TO BE DONE:
Return the listing below exactly, with the pictures dropped.
# start of DATA EXCERPT
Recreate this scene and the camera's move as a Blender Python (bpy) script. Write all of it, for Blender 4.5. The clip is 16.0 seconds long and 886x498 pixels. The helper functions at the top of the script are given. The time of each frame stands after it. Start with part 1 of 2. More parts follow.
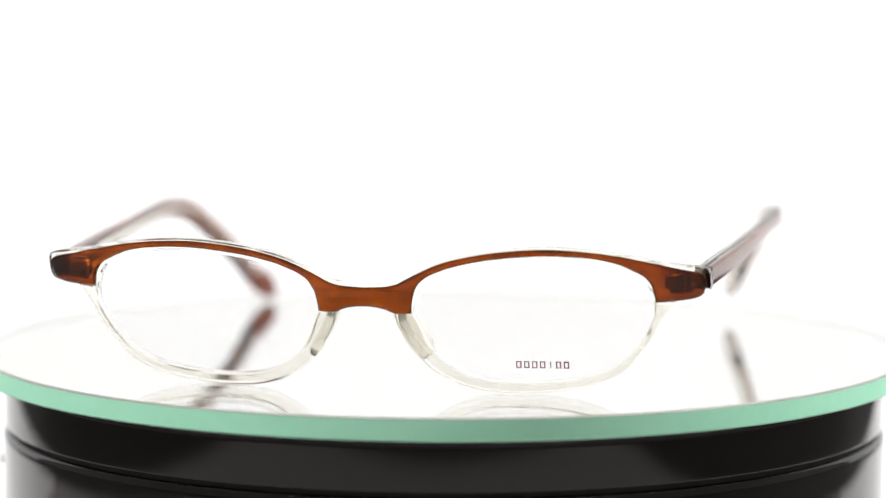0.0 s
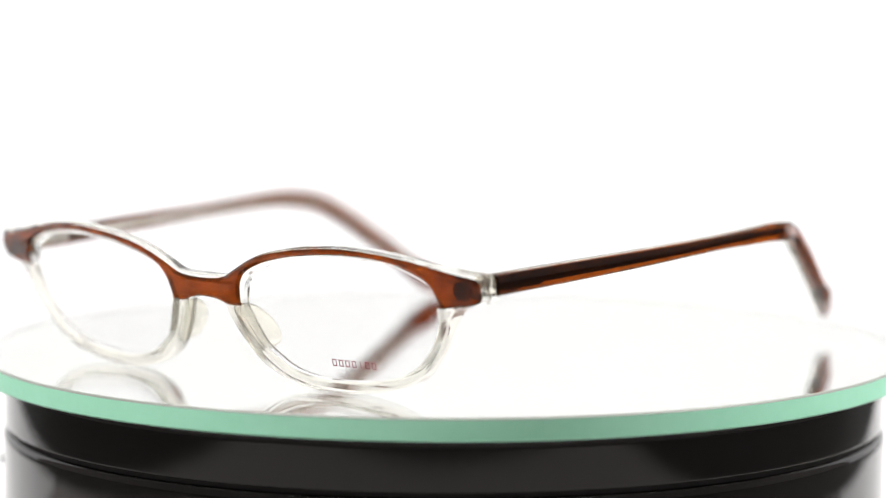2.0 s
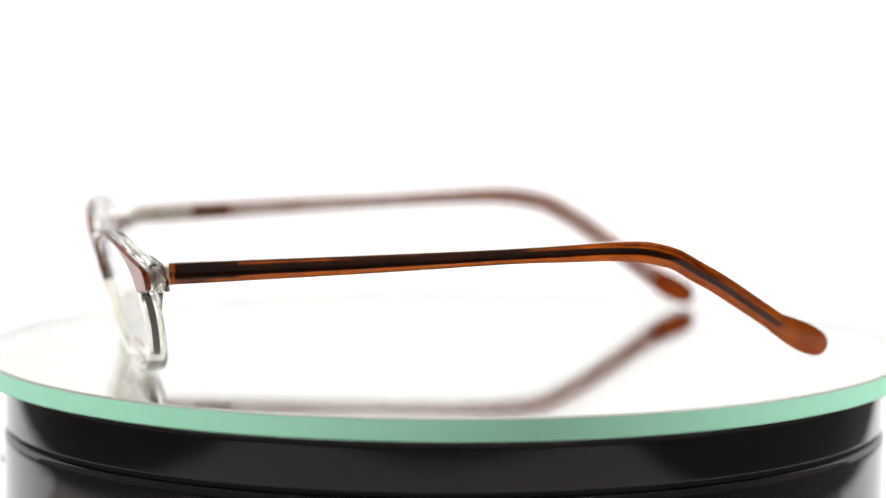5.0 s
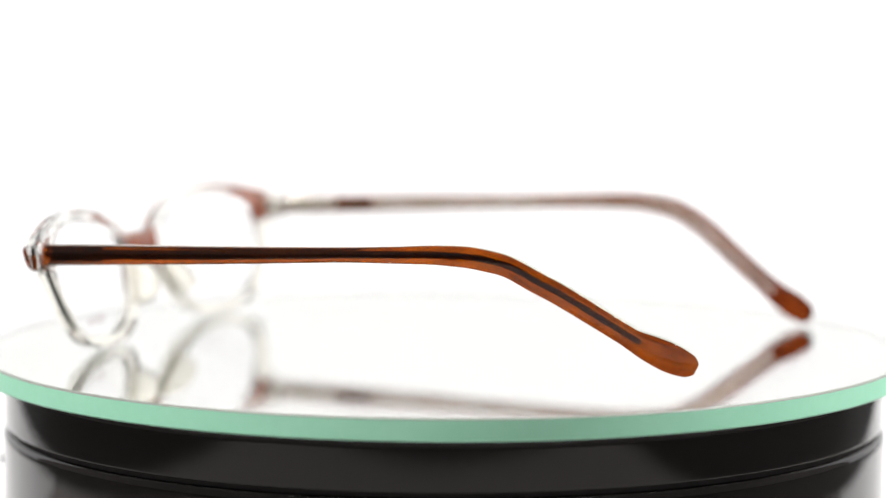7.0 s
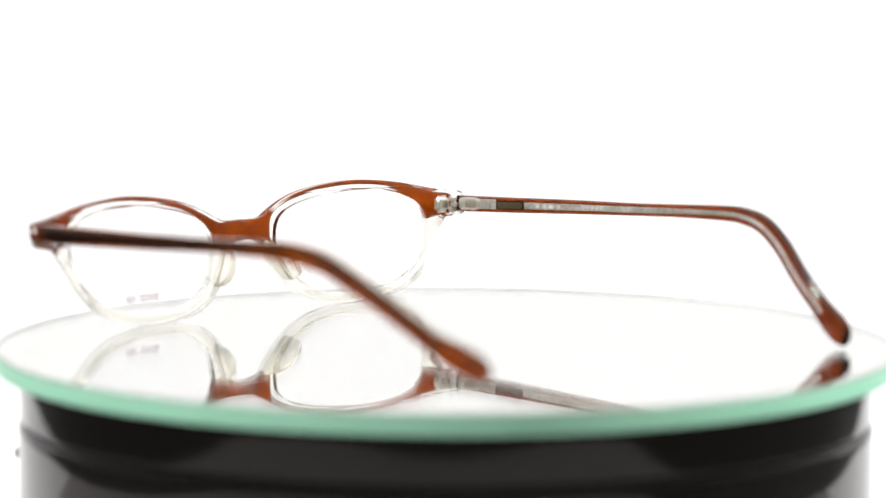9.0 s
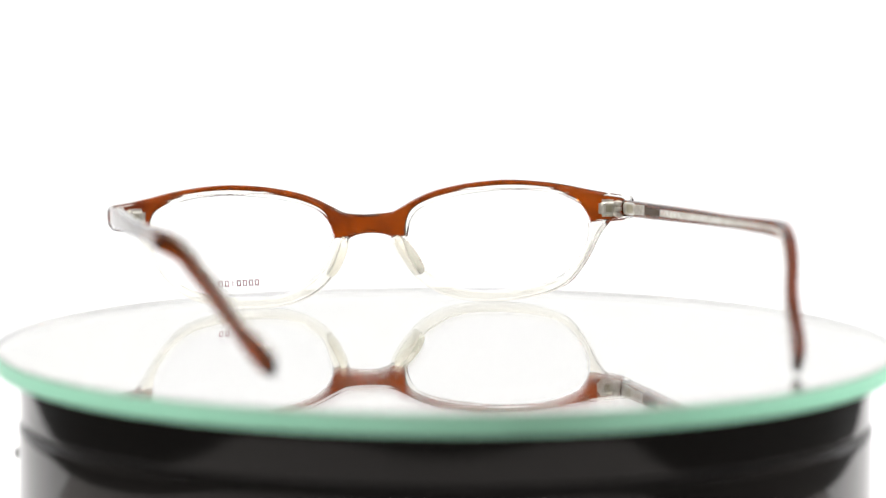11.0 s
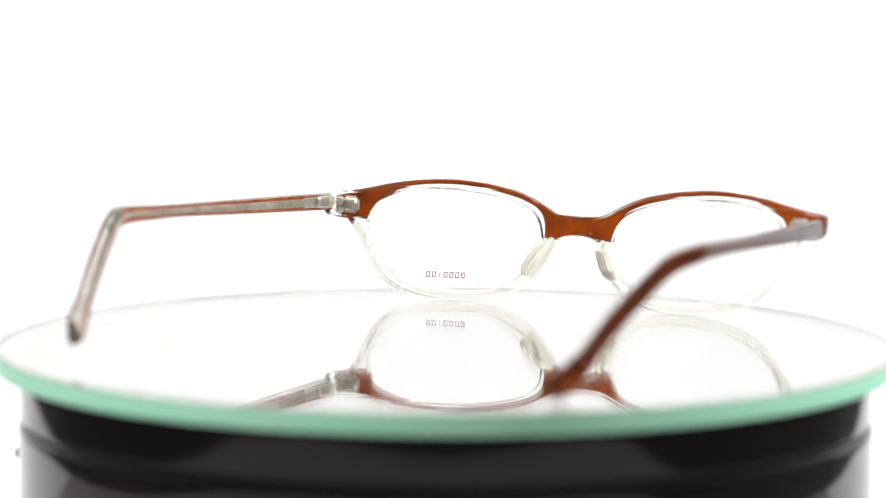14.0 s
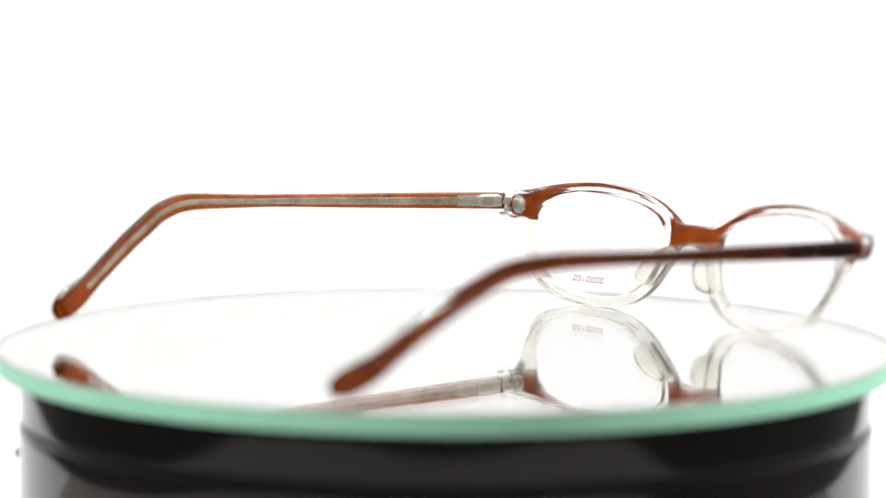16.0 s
# end of DATA EXCERPT
RESULT OF THIS TASK:
Recreate this scene and the camera's move as a Blender Python (bpy) script. Write all of it, for Blender 4.5. The clip is 16.0 seconds long and 886x498 pixels. The helper functions at the top of the script are given. The time of each frame stands after it. Start with part 1 of 2. More parts follow.
0.0 s
2.0 s
5.0 s
7.0 s
9.0 s
11.0 s
14.0 s
16.0 s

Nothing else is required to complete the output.